▶ [EXERCISE INSTRUCTIONS]: Output every line exactly as written. Leave out pictures.

>>>>>

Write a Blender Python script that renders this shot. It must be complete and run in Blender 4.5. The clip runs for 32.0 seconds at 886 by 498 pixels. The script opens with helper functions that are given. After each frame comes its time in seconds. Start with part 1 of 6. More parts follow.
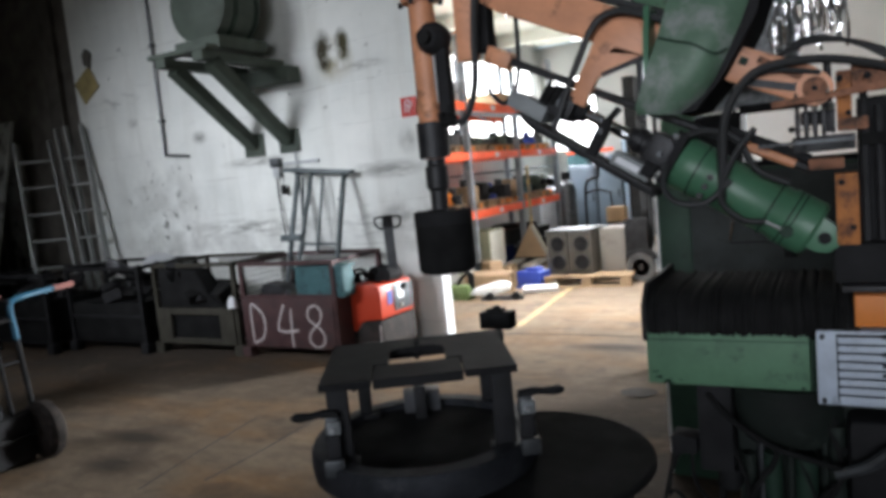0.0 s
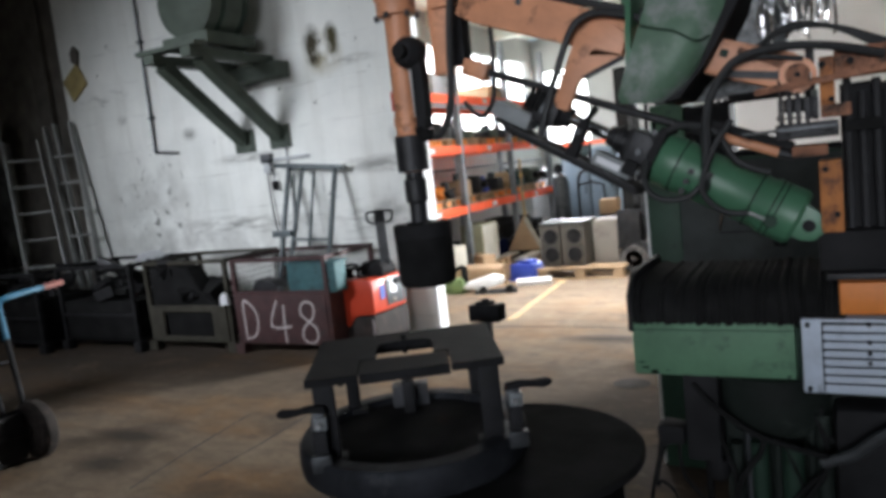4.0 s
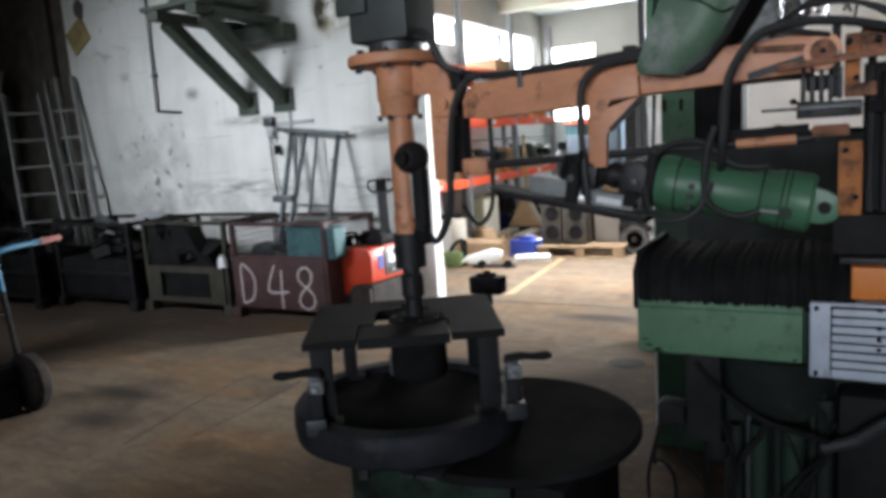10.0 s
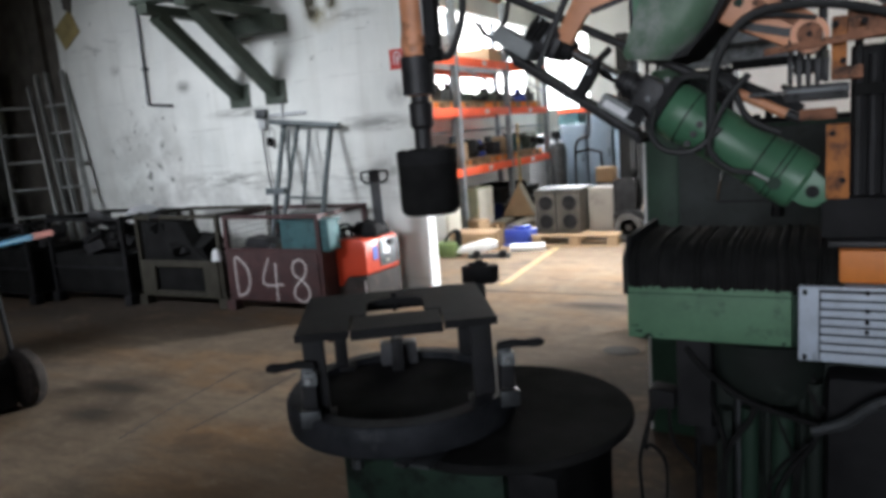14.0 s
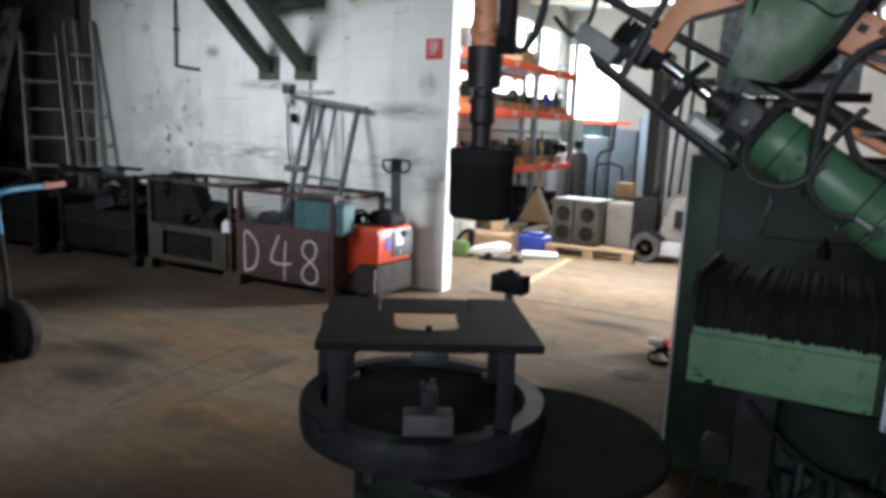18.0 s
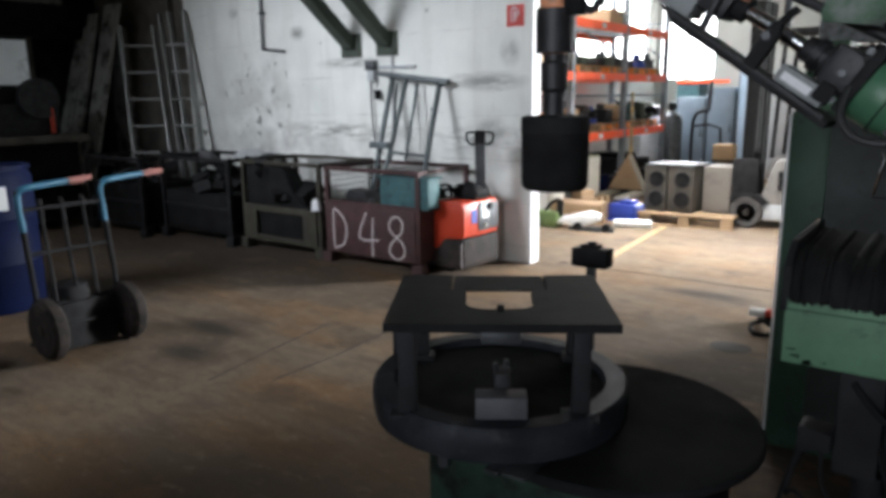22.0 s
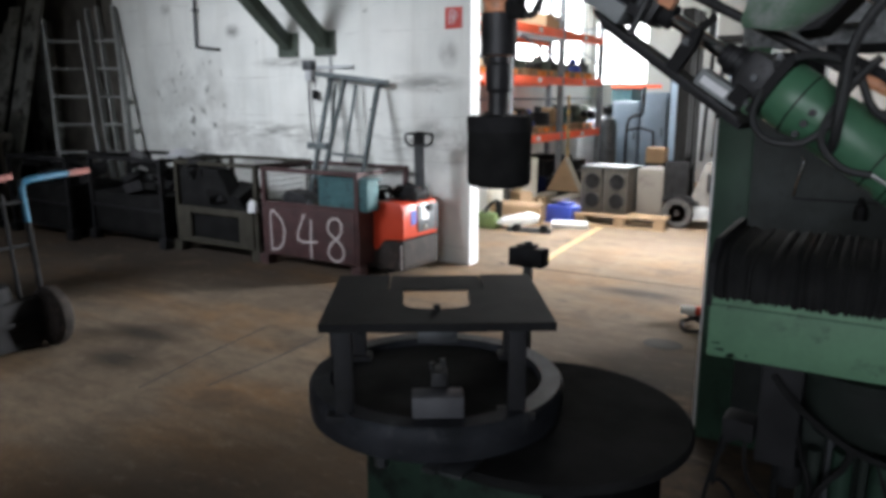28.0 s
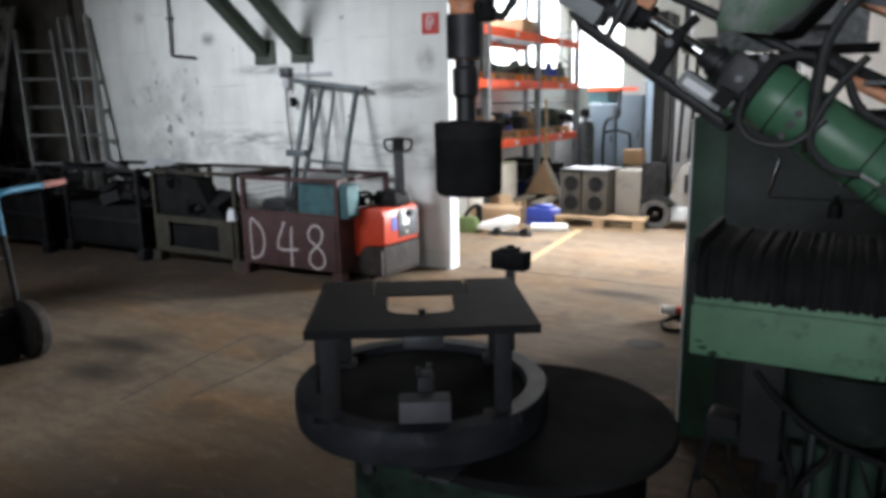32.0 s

<<<<<

▶ [CORRECT RESPONSE]:
Write a Blender Python script that renders this shot. It must be complete and run in Blender 4.5. The clip runs for 32.0 seconds at 886 by 498 pixels. The script opens with helper functions that are given. After each frame comes its time in seconds. Start with part 1 of 6. More parts follow.
0.0 s
4.0 s
10.0 s
14.0 s
18.0 s
22.0 s
28.0 s
32.0 s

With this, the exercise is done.